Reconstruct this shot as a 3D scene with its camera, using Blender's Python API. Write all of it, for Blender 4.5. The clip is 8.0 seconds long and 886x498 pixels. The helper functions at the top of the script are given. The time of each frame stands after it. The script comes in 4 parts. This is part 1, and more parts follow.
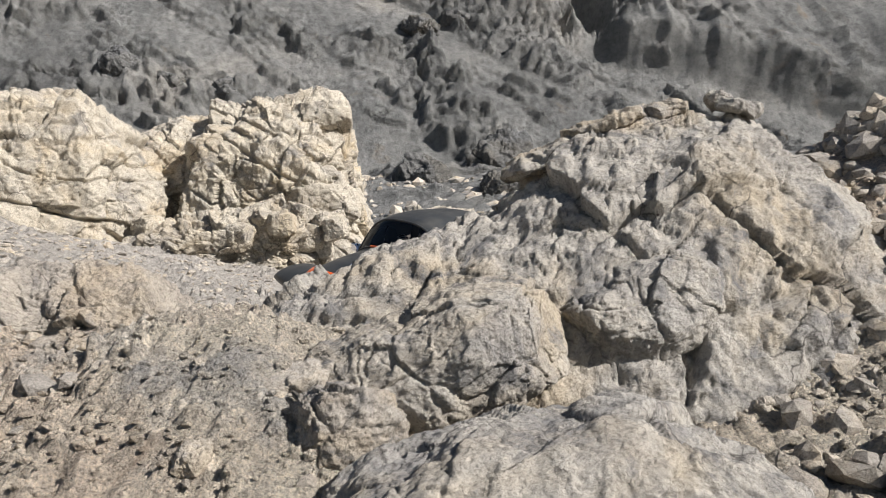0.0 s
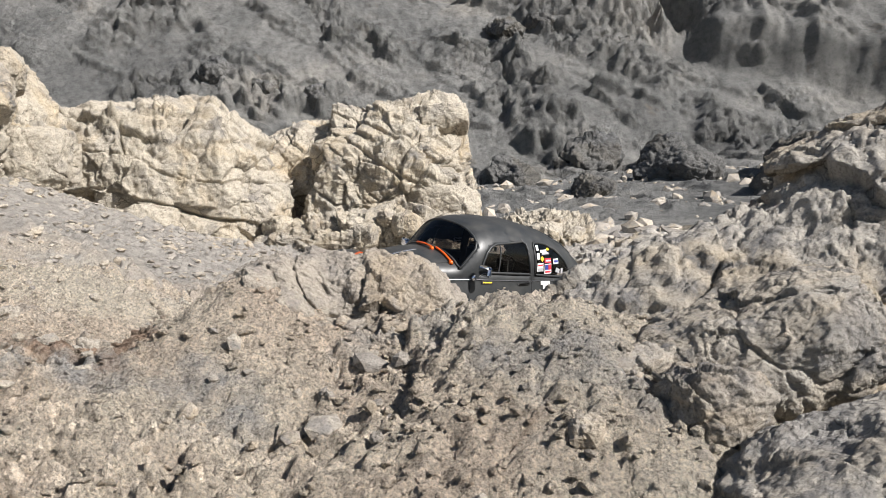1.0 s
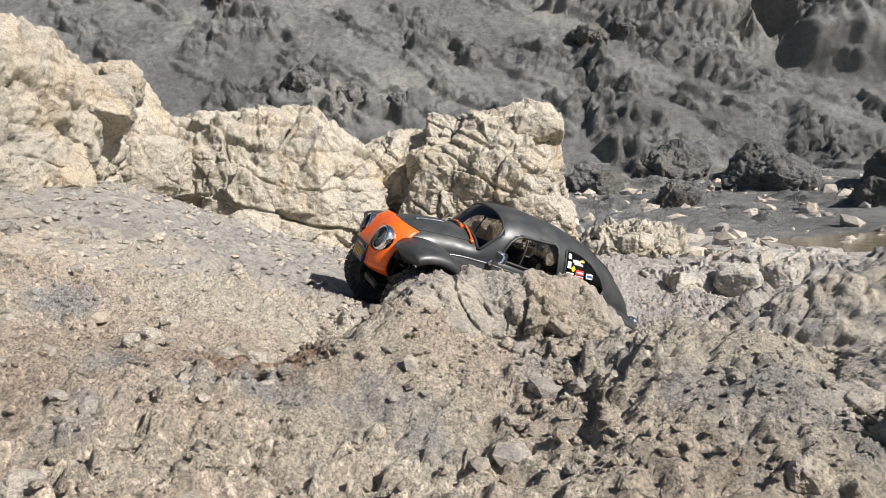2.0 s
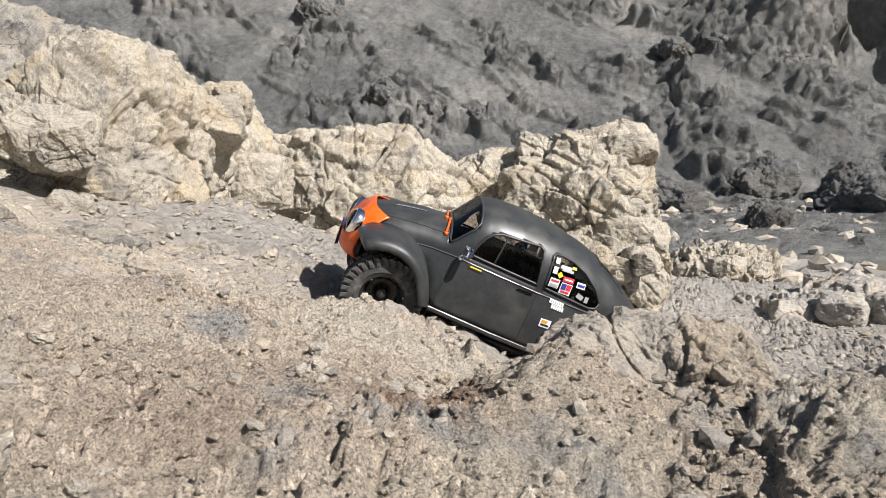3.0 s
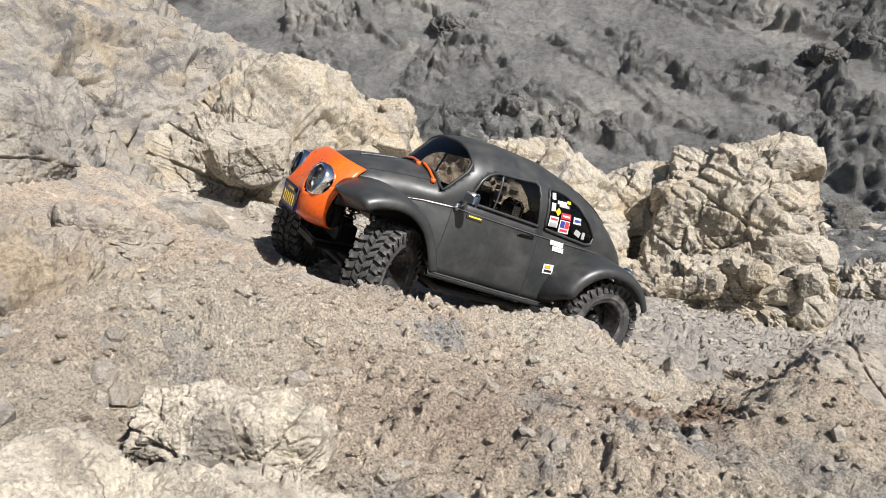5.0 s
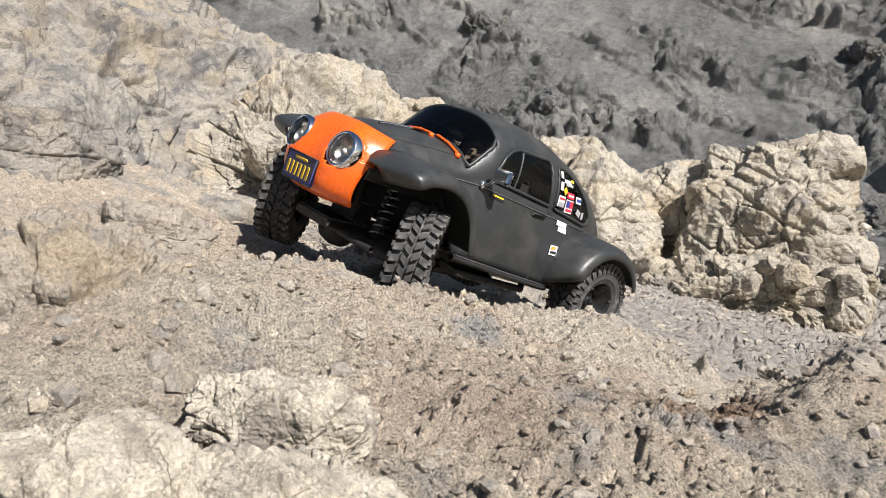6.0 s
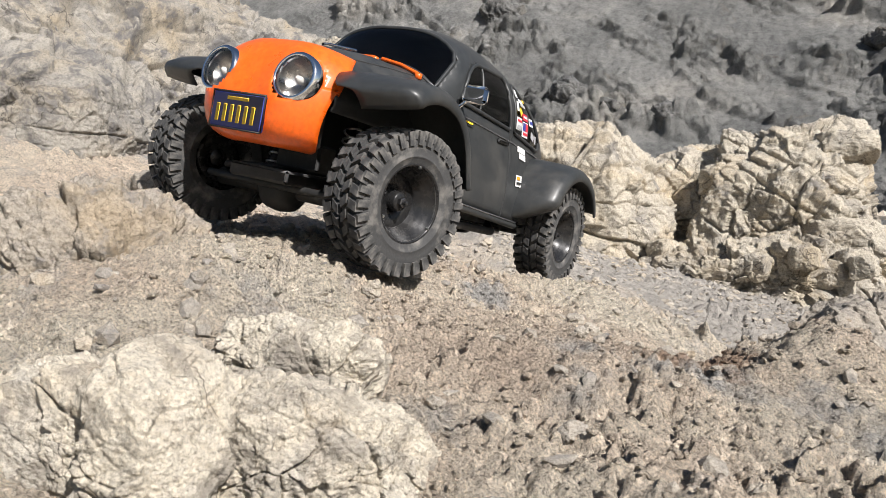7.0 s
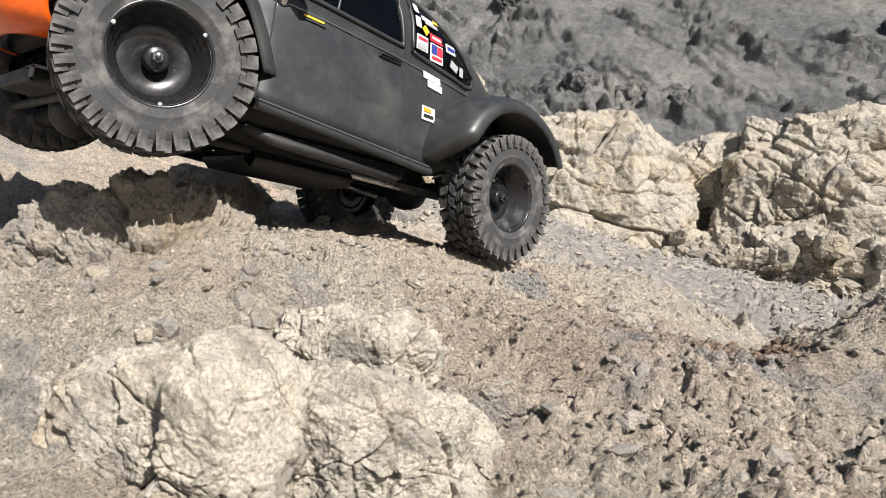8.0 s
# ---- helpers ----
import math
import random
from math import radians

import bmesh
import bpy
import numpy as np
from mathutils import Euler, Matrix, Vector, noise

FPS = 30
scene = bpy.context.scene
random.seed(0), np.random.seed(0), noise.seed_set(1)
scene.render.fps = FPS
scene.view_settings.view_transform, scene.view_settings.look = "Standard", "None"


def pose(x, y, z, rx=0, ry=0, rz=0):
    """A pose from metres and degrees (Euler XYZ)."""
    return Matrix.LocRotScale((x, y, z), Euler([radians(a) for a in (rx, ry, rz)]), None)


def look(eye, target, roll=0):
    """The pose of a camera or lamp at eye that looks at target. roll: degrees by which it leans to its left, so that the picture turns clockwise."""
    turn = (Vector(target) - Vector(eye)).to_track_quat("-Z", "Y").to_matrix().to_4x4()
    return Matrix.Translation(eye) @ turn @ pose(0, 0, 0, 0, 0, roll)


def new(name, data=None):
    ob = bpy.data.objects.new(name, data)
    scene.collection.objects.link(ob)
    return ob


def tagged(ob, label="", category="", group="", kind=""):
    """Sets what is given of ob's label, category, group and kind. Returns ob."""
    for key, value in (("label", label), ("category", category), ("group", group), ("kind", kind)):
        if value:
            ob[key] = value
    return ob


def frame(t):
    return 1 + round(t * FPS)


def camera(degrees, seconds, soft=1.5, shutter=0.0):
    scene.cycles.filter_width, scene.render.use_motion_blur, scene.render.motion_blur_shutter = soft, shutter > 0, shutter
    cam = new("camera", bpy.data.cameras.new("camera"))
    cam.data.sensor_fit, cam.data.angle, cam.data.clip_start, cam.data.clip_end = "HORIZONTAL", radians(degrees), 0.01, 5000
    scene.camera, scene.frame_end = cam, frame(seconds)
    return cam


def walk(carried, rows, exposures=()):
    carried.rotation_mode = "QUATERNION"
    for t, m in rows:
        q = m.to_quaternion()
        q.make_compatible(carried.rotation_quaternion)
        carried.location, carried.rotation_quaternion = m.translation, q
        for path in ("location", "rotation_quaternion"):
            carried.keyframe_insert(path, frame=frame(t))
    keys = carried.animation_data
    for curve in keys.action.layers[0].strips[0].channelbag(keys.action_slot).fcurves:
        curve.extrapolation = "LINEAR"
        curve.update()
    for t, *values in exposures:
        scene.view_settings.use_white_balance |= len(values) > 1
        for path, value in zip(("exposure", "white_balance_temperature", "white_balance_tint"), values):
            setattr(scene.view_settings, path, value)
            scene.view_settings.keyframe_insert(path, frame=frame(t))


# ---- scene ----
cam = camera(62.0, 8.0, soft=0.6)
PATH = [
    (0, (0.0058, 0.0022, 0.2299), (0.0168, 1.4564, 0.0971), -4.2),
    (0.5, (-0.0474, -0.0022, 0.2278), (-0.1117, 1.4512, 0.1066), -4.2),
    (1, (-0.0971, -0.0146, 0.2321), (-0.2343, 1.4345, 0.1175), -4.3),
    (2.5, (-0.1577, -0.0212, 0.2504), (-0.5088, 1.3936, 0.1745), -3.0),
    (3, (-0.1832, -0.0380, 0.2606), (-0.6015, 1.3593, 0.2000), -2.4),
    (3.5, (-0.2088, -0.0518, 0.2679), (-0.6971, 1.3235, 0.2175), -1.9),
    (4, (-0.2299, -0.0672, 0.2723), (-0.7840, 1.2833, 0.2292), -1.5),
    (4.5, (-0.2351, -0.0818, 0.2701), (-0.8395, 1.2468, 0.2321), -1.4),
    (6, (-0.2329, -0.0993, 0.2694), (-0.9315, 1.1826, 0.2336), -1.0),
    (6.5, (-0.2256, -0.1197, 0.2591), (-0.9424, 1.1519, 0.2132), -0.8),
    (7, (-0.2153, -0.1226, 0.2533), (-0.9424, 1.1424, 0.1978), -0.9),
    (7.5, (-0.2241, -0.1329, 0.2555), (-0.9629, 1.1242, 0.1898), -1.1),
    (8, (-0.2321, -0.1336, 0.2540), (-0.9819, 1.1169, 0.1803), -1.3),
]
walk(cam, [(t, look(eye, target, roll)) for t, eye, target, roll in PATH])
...
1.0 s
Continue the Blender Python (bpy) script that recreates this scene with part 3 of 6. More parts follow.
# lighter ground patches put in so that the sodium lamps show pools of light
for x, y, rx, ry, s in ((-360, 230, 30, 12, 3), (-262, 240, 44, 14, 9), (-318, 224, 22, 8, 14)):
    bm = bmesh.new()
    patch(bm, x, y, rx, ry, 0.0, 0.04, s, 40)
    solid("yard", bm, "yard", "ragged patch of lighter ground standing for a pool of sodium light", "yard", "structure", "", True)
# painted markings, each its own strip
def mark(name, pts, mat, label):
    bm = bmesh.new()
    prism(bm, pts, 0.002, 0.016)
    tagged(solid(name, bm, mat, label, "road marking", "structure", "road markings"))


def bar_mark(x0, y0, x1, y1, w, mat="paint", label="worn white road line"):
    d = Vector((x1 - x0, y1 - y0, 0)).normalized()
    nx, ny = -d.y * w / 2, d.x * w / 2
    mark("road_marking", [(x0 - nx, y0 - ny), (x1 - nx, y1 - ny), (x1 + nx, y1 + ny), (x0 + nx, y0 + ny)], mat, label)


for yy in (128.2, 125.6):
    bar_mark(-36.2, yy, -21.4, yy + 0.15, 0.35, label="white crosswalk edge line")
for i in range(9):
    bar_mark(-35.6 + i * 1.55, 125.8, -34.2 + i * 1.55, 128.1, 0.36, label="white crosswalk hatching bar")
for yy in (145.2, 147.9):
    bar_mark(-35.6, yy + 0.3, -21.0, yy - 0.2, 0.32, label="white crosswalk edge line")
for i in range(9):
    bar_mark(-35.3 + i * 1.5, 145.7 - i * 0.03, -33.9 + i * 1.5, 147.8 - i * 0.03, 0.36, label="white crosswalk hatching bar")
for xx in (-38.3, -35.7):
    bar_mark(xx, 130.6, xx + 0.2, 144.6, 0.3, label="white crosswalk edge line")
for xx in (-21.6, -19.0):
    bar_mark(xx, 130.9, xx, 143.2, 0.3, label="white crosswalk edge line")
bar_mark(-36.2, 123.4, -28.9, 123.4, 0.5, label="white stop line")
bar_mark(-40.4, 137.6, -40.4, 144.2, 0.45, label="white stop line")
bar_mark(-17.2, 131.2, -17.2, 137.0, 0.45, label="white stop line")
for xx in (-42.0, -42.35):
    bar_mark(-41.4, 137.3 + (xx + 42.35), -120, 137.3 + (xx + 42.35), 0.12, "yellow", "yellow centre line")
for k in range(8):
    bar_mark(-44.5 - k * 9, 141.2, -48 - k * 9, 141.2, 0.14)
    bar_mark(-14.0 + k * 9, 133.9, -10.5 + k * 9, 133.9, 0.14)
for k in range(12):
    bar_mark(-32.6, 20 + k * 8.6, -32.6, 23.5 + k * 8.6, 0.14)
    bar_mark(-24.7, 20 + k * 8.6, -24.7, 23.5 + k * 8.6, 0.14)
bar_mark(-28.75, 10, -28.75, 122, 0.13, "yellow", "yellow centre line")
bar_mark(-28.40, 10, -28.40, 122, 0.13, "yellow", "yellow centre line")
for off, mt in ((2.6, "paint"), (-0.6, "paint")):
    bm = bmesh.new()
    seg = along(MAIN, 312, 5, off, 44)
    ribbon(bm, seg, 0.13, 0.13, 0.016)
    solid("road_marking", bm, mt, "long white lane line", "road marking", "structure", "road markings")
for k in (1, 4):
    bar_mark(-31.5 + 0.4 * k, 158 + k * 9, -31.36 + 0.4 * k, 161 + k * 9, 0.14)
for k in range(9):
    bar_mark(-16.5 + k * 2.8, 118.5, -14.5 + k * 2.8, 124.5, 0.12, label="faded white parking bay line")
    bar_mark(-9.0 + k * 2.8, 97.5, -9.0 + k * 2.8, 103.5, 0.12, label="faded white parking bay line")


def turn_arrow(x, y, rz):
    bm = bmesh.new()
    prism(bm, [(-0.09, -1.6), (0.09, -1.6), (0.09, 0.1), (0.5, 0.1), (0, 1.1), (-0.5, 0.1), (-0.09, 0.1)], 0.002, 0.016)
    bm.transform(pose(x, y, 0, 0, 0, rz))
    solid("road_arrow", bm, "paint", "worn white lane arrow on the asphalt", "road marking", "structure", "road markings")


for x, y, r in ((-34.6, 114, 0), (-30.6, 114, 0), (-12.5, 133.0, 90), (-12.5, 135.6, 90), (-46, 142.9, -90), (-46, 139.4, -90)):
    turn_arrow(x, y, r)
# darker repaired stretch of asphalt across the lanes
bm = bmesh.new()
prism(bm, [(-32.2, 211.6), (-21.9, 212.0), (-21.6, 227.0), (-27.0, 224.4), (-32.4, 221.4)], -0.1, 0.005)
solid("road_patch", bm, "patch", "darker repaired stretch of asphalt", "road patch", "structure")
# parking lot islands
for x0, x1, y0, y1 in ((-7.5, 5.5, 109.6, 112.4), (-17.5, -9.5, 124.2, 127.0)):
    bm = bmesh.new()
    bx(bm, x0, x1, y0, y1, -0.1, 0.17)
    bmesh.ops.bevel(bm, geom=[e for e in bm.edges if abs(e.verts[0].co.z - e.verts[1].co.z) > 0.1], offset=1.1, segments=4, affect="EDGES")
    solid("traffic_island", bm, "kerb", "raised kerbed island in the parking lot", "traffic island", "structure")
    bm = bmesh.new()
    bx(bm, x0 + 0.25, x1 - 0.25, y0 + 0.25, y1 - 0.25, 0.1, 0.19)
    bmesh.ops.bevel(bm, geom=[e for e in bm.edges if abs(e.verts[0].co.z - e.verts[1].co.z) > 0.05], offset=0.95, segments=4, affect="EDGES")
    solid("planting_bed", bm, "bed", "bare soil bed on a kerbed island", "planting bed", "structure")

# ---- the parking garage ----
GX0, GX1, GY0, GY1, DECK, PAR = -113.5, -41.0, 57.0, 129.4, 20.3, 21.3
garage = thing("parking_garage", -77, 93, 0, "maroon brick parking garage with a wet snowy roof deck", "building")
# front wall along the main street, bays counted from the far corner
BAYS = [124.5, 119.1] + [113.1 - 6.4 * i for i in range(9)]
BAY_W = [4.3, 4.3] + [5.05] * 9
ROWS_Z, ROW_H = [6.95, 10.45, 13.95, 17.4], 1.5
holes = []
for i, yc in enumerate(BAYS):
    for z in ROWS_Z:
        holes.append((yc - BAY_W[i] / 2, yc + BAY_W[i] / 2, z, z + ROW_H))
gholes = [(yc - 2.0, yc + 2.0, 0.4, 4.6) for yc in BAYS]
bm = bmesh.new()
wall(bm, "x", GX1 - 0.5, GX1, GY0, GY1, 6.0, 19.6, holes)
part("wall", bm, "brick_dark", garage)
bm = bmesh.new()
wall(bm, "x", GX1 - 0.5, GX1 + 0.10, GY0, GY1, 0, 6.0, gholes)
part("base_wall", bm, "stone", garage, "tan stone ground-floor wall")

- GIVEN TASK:
Using the material above, report each line where "carried" occurs.

- SOLUTION:
def walk(carried, rows, exposures=()):
    carried.rotation_mode = "QUATERNION"
        q.make_compatible(carried.rotation_quaternion)
        carried.location, carried.rotation_quaternion = m.translation, q
            carried.keyframe_insert(path, frame=frame(t))
    keys = carried.animation_data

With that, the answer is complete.